▸ **DIRECTION**
Write out exactly the lines between the line containing "Recreate this scene" and the line containing "random.seed(0), np.random.seed(0), noise.seed_set(1)", including both of those lines, and nothing more.

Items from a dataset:
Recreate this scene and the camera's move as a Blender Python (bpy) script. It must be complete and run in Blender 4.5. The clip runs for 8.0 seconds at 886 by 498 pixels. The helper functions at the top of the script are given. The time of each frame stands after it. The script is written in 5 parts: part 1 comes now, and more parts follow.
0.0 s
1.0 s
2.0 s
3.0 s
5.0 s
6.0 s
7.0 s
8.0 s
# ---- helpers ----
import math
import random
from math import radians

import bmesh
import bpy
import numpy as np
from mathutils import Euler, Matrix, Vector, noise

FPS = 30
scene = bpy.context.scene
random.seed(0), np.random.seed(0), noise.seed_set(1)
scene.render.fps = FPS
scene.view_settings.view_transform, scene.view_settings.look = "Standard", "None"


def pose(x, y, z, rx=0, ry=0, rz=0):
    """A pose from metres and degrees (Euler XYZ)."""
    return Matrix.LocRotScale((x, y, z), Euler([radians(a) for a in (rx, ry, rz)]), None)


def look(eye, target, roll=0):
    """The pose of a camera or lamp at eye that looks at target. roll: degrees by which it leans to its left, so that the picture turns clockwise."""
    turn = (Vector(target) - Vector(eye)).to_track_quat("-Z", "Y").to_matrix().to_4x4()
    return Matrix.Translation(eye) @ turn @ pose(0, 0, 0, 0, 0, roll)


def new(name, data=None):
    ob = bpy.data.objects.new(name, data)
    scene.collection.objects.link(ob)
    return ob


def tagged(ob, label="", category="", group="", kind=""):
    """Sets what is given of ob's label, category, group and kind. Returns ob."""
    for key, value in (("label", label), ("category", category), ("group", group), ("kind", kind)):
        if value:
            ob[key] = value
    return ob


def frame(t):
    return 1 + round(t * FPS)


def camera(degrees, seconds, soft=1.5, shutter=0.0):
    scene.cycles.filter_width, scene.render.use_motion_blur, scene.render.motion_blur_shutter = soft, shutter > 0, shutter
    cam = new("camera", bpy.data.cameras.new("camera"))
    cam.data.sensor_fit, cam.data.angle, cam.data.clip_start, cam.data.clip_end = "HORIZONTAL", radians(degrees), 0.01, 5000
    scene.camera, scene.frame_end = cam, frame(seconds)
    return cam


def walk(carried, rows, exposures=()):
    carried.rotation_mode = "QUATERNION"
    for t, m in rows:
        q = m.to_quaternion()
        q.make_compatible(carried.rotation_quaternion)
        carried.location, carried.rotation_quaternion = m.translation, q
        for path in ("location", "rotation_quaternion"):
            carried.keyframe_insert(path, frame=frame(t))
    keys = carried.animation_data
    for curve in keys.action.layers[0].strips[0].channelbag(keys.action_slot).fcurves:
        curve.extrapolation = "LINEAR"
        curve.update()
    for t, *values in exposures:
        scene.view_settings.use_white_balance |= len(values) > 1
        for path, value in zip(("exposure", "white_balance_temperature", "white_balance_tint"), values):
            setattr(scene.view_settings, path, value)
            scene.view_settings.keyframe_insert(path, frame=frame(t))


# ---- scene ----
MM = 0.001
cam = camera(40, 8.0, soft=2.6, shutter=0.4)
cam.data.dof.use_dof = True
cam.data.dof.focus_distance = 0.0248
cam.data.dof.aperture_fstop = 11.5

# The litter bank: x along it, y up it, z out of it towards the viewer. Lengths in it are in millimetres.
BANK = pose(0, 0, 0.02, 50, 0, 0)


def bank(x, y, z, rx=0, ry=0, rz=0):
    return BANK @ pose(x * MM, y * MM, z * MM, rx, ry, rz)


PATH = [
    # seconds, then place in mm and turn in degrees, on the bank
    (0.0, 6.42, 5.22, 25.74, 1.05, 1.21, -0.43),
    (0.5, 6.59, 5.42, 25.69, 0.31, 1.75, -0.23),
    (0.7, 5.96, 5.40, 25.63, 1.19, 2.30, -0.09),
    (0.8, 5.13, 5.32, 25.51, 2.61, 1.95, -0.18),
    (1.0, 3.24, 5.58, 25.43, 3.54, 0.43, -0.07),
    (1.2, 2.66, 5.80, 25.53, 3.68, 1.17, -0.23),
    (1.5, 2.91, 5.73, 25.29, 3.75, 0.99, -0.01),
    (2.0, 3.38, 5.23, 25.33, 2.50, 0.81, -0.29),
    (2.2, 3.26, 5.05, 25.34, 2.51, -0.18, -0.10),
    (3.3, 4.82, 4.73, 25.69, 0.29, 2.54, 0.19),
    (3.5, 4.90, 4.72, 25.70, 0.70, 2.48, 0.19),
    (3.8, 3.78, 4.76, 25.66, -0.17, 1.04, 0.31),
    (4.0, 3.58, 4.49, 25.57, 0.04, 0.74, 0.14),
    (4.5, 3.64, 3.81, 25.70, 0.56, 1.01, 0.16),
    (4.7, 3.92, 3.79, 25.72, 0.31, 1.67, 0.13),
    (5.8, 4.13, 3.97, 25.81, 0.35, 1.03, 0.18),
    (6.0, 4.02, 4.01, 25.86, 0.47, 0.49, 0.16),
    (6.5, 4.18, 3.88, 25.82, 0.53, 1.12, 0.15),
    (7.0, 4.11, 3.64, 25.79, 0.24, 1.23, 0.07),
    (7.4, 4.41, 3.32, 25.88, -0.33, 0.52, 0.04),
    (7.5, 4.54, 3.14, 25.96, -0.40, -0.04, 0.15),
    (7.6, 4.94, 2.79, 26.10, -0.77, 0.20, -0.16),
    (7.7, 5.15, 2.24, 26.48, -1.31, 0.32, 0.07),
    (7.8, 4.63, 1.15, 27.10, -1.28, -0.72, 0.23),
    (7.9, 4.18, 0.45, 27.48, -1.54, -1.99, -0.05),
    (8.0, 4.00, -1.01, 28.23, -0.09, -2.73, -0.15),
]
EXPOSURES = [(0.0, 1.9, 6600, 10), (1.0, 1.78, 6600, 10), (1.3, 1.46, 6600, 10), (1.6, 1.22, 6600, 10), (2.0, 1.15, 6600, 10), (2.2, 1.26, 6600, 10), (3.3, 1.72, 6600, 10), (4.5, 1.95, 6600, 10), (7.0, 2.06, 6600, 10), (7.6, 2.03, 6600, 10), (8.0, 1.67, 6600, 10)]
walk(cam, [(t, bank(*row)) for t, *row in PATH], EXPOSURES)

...

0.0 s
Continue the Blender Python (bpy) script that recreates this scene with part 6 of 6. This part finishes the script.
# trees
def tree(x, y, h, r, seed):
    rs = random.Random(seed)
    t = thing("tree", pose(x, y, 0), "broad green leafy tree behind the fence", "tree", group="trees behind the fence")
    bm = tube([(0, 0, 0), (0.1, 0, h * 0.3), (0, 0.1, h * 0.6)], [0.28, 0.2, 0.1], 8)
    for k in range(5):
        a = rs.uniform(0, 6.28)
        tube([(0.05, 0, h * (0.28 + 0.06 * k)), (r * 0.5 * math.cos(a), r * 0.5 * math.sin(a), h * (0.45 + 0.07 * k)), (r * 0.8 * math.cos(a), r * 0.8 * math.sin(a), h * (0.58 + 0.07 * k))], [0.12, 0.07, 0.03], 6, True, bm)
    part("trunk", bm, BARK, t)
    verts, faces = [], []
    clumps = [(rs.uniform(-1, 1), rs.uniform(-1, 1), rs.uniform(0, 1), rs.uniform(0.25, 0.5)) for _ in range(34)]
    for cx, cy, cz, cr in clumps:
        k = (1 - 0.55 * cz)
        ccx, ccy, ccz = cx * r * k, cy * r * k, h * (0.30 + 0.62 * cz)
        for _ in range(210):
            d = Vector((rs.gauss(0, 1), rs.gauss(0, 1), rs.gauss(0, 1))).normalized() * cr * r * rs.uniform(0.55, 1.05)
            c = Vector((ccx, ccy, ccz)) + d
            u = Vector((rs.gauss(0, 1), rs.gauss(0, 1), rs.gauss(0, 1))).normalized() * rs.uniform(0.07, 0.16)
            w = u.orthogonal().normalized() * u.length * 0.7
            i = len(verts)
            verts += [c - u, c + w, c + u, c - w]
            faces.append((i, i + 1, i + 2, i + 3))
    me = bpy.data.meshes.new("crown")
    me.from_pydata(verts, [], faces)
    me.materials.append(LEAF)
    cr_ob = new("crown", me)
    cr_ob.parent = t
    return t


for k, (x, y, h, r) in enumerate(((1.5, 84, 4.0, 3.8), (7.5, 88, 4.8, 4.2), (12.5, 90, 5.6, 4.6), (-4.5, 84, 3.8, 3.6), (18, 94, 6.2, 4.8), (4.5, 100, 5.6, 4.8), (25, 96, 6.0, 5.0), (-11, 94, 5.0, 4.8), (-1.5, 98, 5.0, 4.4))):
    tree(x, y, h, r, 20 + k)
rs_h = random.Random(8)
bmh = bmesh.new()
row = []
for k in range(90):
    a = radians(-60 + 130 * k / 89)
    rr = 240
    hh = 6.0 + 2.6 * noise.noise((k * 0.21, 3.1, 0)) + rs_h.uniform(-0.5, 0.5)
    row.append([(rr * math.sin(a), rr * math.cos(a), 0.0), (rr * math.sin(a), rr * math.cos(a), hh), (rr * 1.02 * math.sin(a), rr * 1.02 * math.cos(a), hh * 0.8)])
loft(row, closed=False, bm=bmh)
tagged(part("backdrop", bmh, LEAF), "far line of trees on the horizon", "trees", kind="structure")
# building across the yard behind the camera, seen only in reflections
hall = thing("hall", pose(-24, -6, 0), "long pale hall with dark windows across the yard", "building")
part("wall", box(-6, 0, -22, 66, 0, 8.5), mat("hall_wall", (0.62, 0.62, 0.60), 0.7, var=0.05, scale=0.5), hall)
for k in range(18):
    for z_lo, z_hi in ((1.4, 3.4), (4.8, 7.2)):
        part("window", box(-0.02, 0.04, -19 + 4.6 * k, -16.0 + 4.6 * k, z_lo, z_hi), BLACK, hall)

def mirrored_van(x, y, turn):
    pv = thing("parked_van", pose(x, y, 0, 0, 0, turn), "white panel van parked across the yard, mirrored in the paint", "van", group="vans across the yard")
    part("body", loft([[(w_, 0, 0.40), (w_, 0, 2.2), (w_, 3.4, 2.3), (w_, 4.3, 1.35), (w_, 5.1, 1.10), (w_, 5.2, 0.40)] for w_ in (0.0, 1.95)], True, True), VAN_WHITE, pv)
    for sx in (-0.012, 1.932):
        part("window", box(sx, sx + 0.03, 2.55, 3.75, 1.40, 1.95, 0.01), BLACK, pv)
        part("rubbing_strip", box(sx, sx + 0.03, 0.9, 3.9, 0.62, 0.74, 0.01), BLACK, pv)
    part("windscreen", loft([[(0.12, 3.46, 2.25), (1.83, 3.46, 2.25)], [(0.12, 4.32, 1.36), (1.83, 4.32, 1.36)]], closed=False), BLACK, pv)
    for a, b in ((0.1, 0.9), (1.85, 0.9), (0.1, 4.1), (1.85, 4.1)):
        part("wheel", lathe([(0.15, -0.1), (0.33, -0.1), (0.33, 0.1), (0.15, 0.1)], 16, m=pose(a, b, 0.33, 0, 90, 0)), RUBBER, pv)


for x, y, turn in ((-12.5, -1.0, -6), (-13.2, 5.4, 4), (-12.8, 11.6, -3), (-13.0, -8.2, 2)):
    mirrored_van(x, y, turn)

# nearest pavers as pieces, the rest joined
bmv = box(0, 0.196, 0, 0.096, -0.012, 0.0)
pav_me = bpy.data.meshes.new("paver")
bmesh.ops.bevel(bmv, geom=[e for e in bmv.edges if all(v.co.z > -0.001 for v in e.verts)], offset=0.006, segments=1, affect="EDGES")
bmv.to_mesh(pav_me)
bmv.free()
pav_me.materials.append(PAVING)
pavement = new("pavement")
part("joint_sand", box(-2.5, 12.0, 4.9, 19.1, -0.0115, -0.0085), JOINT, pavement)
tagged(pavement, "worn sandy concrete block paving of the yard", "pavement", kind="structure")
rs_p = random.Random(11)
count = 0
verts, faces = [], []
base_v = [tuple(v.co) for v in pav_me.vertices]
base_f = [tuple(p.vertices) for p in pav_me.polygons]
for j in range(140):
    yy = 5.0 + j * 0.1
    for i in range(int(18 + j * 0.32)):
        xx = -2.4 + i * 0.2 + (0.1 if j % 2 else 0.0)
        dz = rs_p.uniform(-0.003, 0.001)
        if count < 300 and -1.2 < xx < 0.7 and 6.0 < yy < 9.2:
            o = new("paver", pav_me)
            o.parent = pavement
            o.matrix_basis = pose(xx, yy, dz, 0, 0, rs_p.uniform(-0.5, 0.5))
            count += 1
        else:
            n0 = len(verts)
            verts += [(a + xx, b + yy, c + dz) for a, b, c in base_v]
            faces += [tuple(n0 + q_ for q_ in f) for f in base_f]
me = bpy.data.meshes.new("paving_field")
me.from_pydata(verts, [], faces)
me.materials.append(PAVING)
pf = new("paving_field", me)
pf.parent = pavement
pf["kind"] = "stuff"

▸ **FULL SOLUTION**
Recreate this scene and the camera's move as a Blender Python (bpy) script. It must be complete and run in Blender 4.5. The clip runs for 8.0 seconds at 886 by 498 pixels. The helper functions at the top of the script are given. The time of each frame stands after it. The script is written in 5 parts: part 1 comes now, and more parts follow.
0.0 s
1.0 s
2.0 s
3.0 s
5.0 s
6.0 s
7.0 s
8.0 s
# ---- helpers ----
import math
import random
from math import radians

import bmesh
import bpy
import numpy as np
from mathutils import Euler, Matrix, Vector, noise

FPS = 30
scene = bpy.context.scene
random.seed(0), np.random.seed(0), noise.seed_set(1)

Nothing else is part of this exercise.